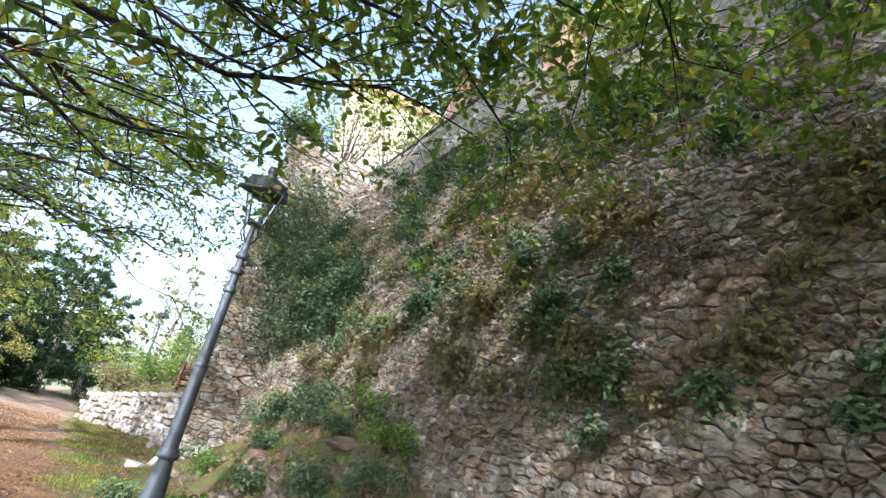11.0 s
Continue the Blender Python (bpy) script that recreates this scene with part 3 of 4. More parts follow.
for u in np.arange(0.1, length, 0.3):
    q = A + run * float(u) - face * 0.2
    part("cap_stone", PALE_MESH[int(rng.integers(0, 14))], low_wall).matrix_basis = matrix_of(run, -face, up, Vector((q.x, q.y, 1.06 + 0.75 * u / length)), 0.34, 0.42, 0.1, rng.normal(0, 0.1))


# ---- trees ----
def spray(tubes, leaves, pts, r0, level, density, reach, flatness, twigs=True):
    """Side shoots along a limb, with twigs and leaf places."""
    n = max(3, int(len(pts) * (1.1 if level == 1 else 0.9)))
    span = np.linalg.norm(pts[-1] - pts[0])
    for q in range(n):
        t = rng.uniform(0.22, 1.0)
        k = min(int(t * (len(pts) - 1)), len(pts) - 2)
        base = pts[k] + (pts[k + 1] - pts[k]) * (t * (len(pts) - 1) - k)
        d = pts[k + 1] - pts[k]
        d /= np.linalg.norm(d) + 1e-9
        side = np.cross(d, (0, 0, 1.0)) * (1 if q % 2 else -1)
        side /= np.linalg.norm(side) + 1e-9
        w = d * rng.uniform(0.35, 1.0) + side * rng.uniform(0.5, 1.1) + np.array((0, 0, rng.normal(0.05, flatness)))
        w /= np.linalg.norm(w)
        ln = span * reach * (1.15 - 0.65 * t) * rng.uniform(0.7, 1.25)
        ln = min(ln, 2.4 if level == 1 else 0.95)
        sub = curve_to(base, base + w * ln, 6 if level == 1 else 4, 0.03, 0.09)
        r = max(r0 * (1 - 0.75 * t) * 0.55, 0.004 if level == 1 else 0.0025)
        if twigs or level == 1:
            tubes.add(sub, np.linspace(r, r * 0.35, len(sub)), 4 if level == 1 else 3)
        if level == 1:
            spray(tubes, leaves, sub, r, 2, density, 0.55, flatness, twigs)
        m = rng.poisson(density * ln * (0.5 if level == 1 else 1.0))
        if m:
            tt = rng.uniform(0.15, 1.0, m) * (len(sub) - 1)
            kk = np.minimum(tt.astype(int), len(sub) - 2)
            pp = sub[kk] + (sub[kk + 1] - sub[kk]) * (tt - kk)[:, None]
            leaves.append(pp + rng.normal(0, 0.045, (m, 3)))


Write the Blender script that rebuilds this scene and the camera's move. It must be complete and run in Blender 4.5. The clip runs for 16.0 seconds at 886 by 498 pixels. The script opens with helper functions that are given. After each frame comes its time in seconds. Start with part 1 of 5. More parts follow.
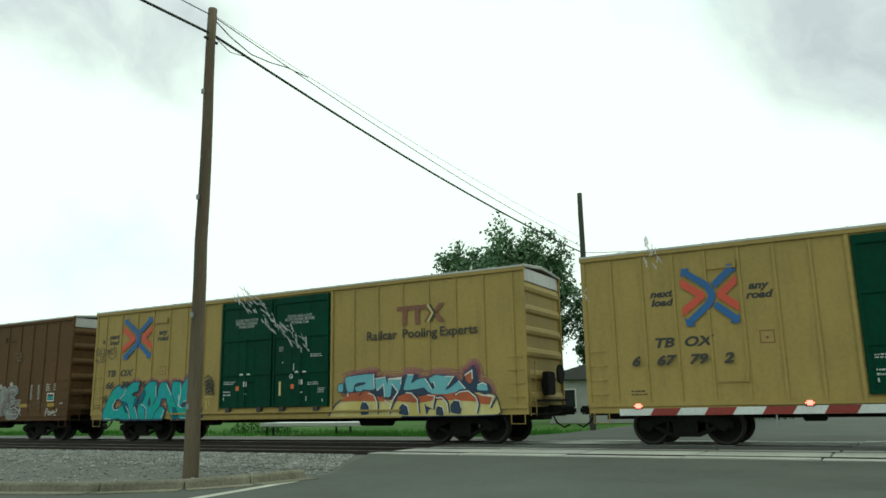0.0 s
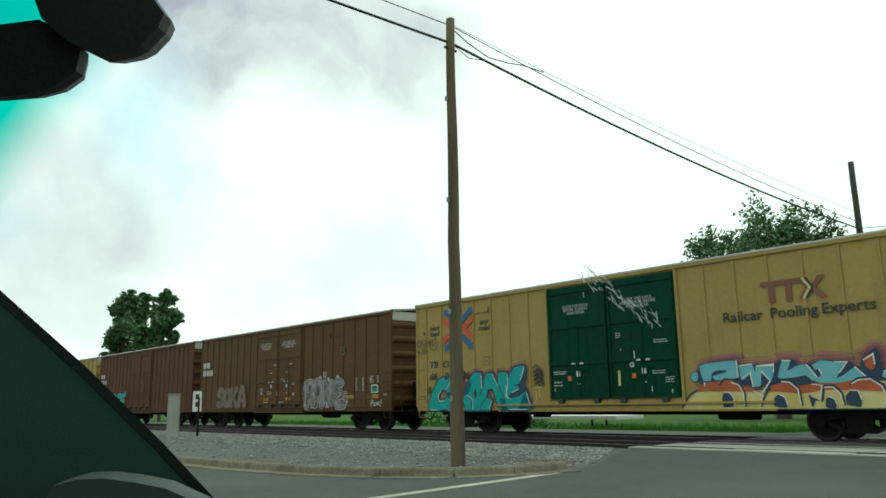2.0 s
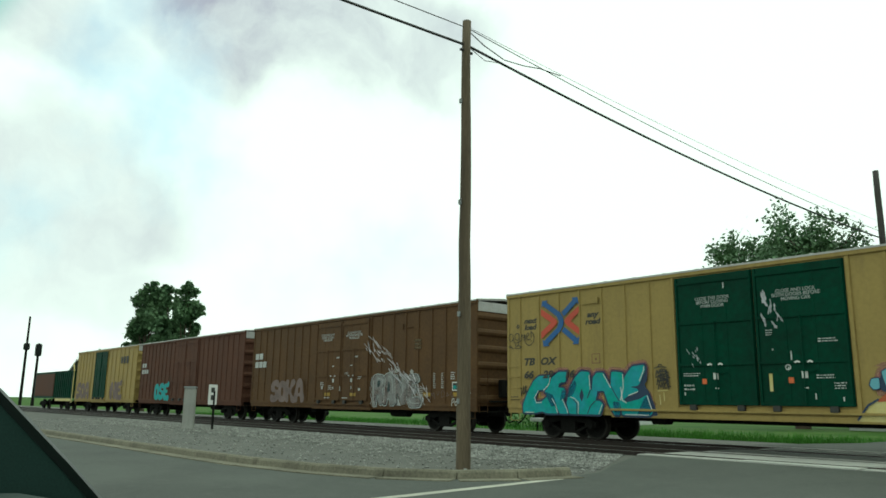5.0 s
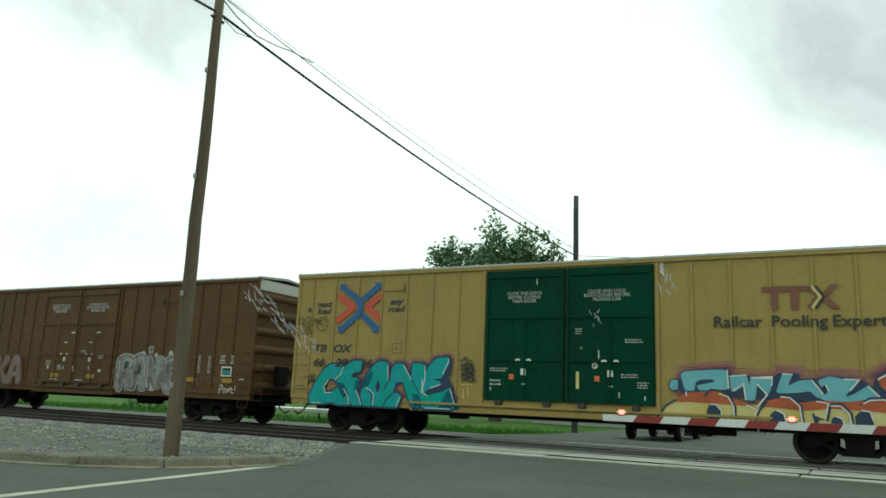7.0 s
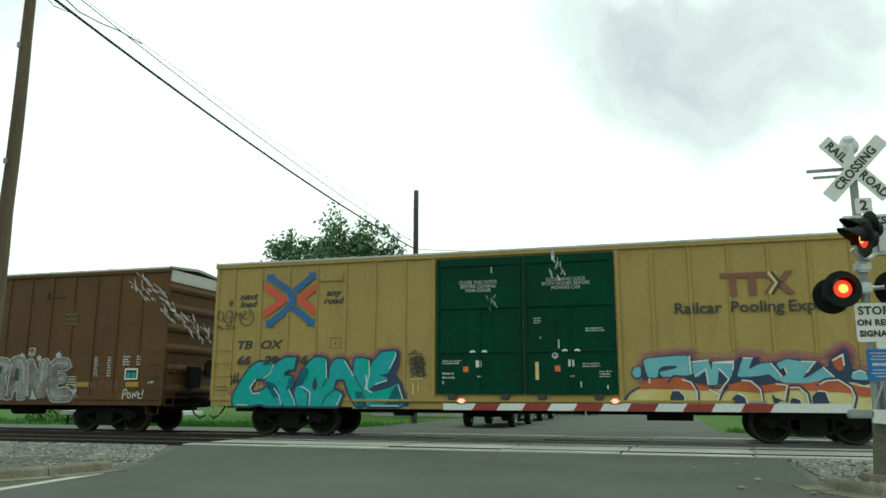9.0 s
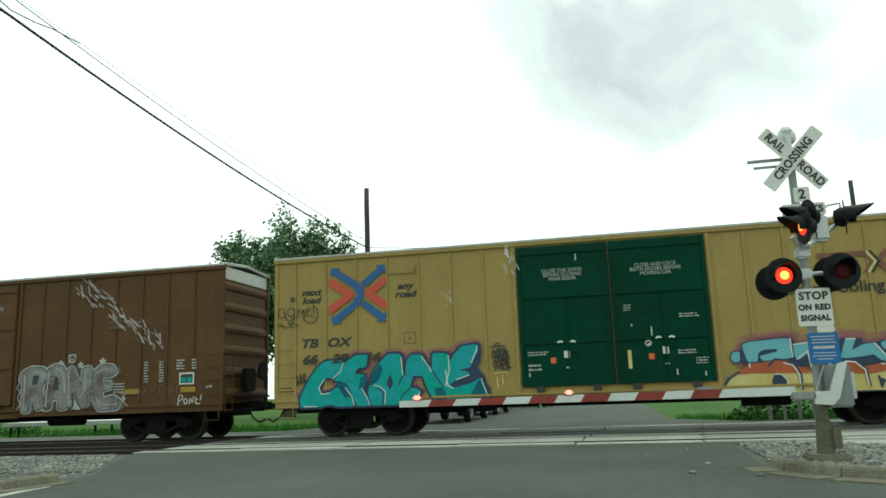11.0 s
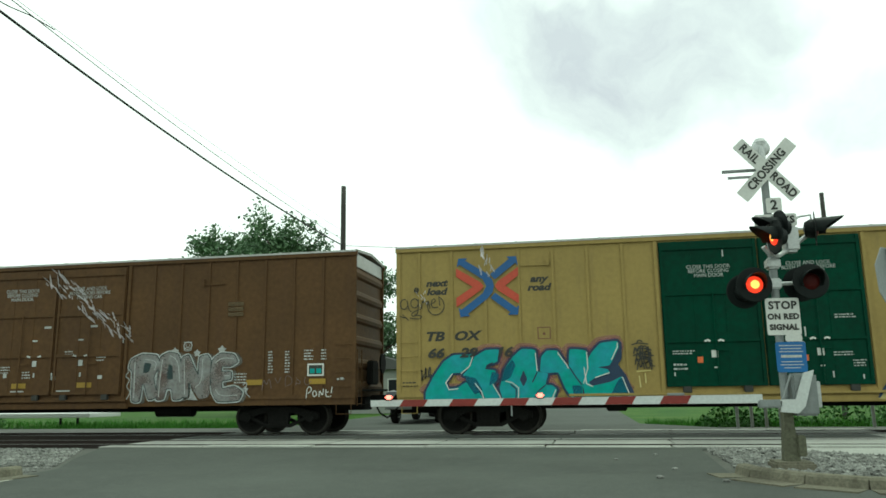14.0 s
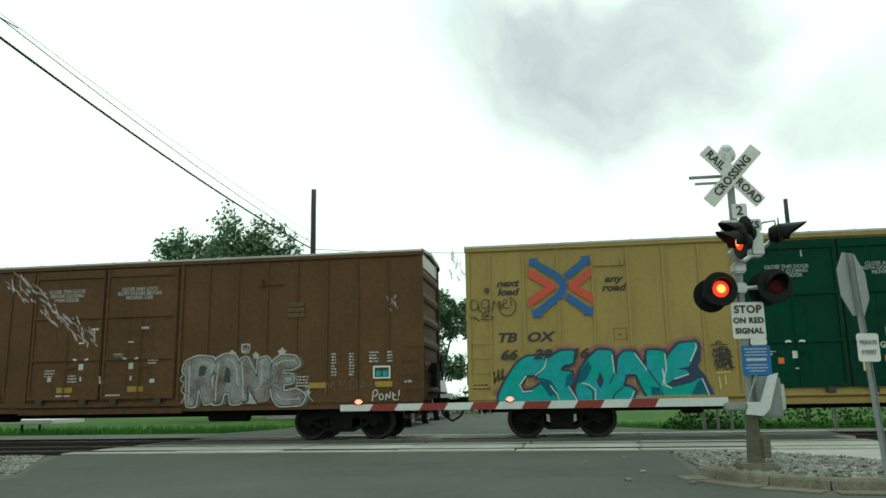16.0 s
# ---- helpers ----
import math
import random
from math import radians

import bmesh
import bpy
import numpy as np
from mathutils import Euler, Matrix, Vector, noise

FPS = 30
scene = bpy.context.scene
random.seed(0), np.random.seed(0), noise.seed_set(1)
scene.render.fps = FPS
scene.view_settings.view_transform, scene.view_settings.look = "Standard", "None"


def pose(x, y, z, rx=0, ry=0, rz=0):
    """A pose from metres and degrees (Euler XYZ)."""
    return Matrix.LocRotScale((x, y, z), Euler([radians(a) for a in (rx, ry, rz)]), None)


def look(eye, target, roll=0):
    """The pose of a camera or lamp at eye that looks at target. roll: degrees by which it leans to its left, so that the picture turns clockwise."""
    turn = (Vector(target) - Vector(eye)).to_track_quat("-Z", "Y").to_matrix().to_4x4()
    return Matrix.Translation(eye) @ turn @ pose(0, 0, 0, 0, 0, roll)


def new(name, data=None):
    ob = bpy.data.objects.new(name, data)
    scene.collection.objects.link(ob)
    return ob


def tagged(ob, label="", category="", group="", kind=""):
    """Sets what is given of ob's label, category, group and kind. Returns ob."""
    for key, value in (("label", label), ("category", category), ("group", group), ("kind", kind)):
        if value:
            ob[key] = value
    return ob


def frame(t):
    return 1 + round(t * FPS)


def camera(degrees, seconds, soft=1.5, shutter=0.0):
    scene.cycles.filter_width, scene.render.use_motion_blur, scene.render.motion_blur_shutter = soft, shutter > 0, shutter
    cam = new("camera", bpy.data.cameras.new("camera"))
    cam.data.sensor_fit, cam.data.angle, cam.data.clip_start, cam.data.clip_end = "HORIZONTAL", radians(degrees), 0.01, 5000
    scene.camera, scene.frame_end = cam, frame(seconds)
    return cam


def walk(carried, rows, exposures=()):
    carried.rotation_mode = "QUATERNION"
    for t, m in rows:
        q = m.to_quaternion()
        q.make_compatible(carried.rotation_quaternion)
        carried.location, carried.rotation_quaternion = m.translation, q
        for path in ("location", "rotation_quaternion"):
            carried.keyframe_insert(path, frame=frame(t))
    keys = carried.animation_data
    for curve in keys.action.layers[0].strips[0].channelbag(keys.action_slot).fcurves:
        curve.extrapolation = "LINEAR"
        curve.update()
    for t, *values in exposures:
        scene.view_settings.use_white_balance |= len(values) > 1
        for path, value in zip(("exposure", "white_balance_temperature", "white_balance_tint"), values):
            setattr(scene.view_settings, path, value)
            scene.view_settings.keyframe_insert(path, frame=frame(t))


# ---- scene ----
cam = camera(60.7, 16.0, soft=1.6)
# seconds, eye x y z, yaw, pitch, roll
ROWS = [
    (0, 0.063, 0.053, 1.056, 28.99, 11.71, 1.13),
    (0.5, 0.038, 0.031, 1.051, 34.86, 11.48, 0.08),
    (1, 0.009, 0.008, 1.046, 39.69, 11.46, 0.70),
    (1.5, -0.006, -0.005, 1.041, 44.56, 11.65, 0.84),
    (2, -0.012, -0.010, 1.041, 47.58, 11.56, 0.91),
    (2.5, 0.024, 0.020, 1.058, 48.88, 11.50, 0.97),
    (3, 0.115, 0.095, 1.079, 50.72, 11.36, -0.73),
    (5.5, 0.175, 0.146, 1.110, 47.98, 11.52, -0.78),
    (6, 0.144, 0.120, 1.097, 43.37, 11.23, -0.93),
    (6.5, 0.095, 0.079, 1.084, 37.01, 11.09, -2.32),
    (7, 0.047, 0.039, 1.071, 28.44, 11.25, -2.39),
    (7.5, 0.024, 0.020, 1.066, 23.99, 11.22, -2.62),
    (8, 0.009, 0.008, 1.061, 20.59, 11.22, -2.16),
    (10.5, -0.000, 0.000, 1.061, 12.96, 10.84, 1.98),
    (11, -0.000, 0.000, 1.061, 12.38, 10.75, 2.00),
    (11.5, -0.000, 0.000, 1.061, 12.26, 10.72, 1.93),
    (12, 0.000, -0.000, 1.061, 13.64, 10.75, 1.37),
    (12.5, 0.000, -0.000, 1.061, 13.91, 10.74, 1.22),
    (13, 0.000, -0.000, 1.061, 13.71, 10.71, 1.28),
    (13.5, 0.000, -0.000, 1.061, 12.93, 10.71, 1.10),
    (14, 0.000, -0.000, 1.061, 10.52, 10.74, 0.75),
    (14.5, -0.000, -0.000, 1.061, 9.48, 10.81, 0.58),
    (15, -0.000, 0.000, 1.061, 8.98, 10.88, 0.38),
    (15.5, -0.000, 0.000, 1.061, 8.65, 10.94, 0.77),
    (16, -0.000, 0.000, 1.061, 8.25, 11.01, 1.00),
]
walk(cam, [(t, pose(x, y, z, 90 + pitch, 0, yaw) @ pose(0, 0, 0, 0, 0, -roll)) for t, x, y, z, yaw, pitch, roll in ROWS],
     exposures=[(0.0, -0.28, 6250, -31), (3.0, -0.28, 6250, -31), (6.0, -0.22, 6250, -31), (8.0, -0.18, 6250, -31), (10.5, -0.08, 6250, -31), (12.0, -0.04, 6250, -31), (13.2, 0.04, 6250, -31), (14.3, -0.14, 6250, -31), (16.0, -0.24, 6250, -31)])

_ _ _

_EXERCISE DETAILS:_ Filter the data for the string "soft" and copy every line that has it.

_EXPECTED OUTPUT:_
def camera(degrees, seconds, soft=1.5, shutter=0.0):
    scene.cycles.filter_width, scene.render.use_motion_blur, scene.render.motion_blur_shutter = soft, shutter > 0, shutter
cam = camera(60.7, 16.0, soft=1.6)